Based on my analysis of the deteriorating financial situation and ability to spend of the average consumer/household, I believe that stock market is significantly overvalued right now because it reflects inordinately high expectations for economic output and consumer spending levels this year. With this view in mind, I recommend selling or shorting the retail sector. The easiest way to accomplish this is by shorting the Market Vectors Retail ETF (NYSEARCA:RTH). Since the last article I wrote on the retail sector on November 7, 2013, RTH has increased by 3.5%. However, the S&P 500 has more than doubled this performance by going up 7.6% in the same time period. It is this significant negative divergence in performance by the retail sector that leads me to believe that once the stock market rolls over, the retail sector will drop even more. In other words, if you think the stock is at risk of a big decline, the retail sector will decline even more.

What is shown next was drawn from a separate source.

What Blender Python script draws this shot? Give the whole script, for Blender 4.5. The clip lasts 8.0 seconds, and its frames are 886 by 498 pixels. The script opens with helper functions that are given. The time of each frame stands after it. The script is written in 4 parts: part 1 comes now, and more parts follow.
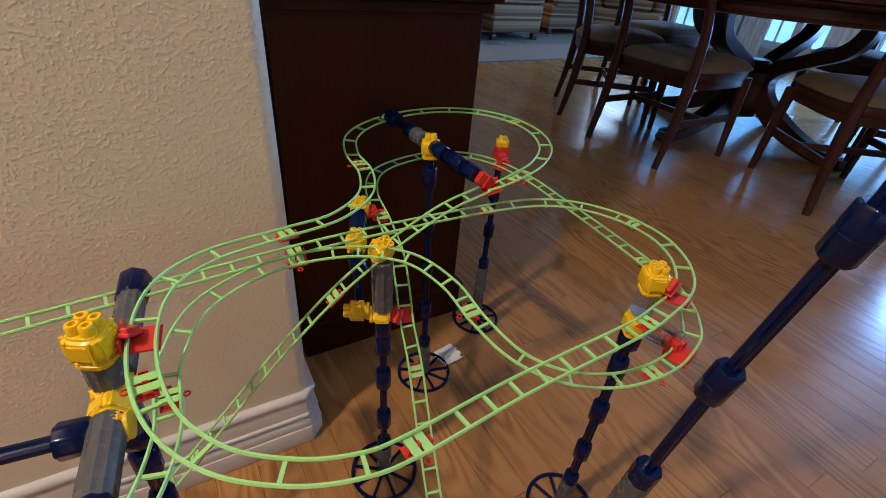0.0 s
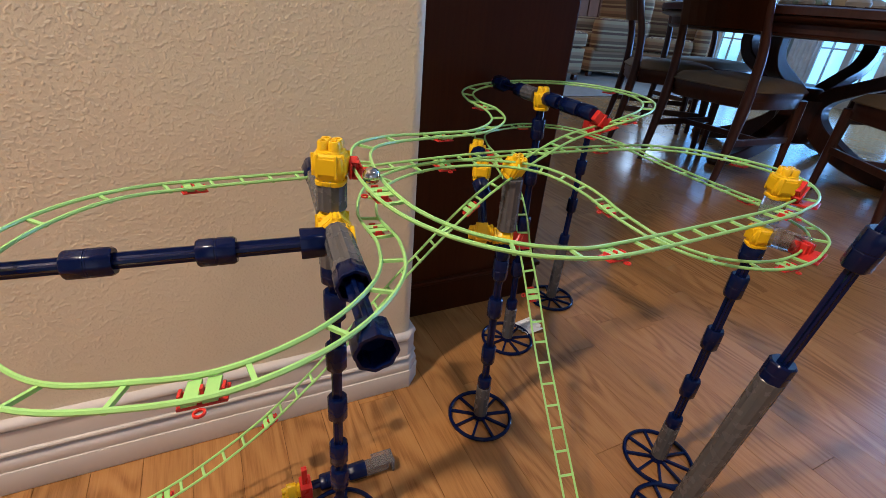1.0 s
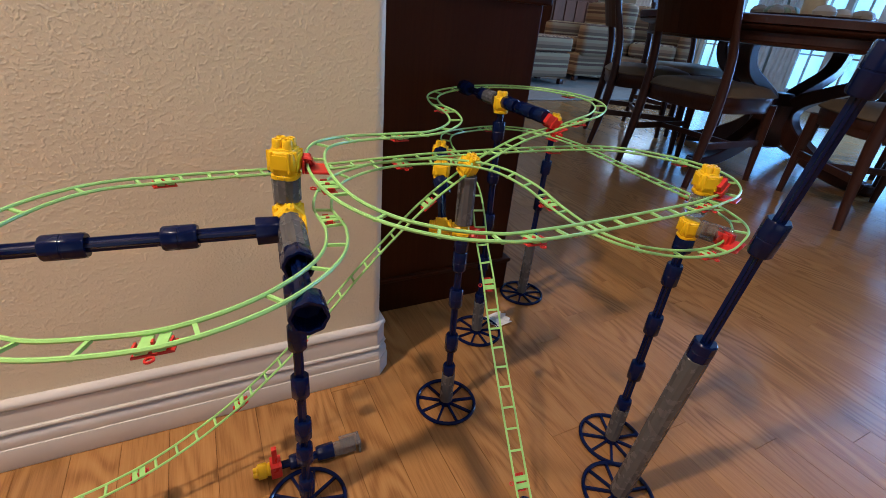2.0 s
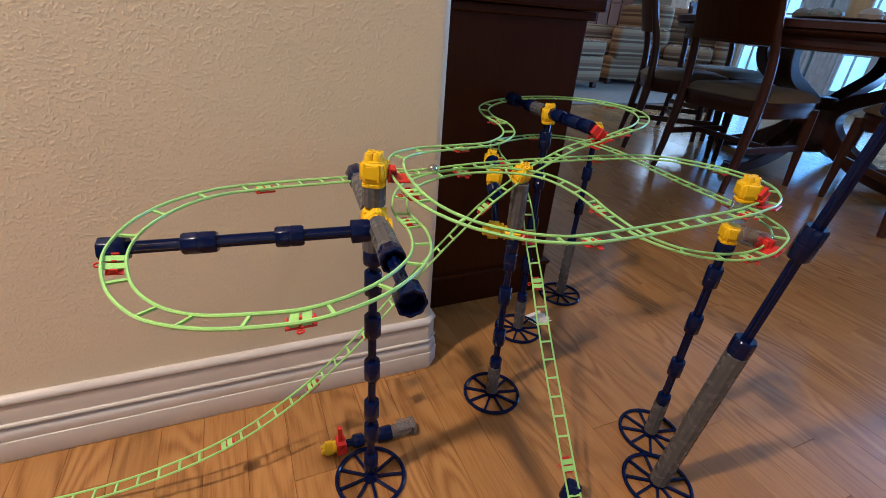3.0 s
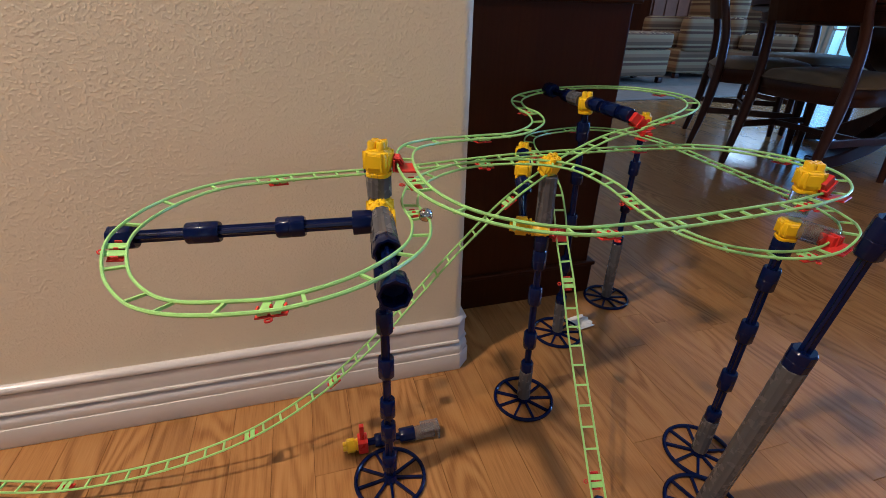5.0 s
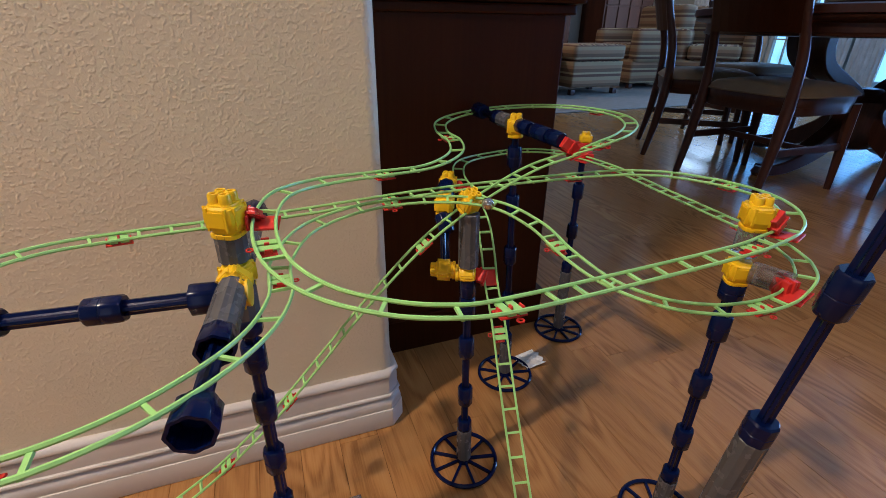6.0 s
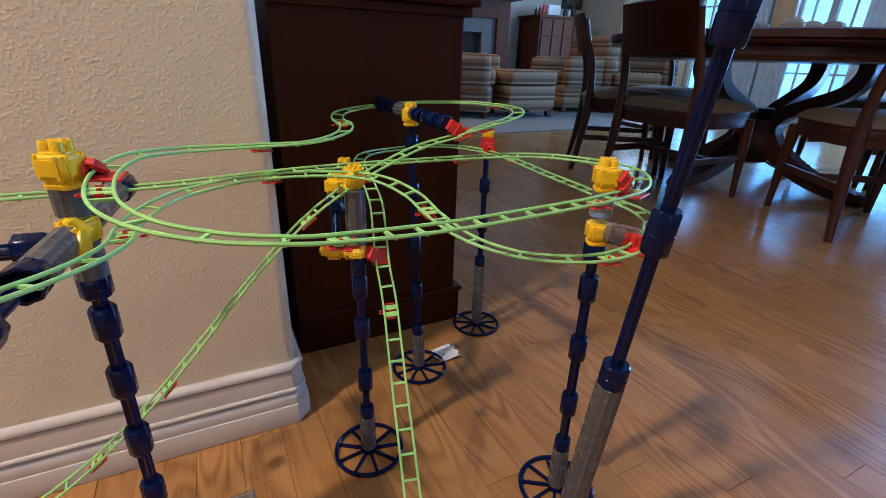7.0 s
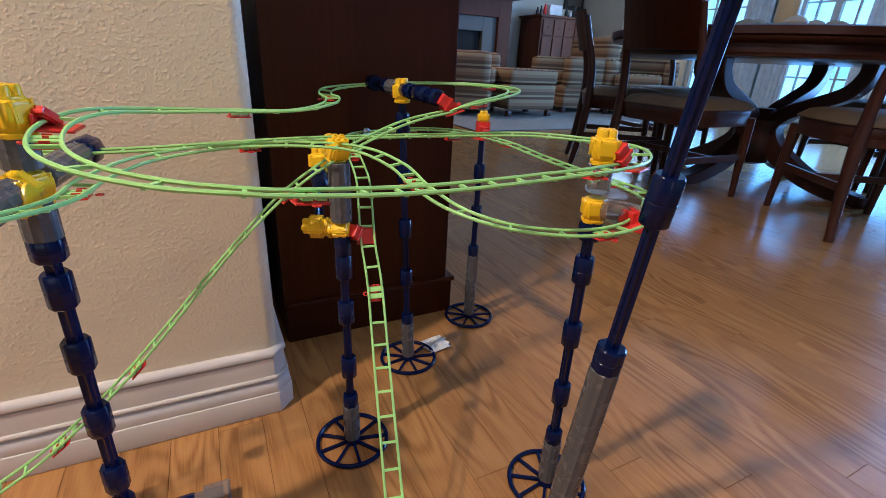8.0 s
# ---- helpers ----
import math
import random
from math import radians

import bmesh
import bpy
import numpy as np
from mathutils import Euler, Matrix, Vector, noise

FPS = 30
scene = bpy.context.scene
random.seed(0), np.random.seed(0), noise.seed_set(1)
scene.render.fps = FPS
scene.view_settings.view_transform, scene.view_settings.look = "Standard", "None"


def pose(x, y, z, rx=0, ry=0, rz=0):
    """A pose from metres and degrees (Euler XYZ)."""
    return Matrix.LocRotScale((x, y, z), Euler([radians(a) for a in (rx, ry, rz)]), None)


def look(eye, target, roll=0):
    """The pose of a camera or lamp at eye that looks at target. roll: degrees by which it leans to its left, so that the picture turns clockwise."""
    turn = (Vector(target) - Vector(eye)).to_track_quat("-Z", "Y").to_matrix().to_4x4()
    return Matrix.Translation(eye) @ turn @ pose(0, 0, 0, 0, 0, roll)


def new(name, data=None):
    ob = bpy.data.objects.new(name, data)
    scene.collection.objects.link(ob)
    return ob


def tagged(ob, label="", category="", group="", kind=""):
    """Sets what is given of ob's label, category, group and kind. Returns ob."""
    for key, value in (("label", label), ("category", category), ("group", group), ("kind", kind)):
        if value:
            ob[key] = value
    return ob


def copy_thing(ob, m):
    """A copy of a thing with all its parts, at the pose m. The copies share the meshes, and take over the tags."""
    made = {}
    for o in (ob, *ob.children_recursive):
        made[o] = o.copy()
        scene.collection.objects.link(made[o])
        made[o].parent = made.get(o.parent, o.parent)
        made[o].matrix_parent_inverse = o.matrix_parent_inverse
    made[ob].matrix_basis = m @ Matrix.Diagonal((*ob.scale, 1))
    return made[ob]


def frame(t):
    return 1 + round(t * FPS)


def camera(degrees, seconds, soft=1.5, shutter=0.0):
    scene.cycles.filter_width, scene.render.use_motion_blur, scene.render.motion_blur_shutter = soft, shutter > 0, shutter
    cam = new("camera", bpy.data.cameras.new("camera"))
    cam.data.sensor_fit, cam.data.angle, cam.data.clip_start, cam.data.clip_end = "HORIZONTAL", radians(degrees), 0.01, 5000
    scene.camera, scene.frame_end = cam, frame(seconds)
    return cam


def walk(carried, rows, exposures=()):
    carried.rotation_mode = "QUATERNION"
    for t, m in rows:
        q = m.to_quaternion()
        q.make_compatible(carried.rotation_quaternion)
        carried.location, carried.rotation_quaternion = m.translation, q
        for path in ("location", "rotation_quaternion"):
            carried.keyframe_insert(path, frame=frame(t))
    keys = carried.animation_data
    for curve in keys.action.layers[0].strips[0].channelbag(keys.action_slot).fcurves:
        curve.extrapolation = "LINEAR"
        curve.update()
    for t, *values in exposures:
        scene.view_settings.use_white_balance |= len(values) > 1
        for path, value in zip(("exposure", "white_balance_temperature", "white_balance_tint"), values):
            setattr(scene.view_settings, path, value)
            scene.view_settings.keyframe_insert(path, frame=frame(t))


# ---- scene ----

The upside momentum in the stock market makes the decision to sell or short stocks difficult. However, once the "herd" decides it's time to pull its money off the table, the sell-off could be sudden and rapid. It is impossible to time perfectly any change in direction in the stock market. I always recommend selling or establishing short positions gradually in order to take advantage of natural market volatility. With a market like the current one, it is especially important when building a short to leave yourself room to average in your short-sells at higher levels in case the market decides to spike higher for some reason.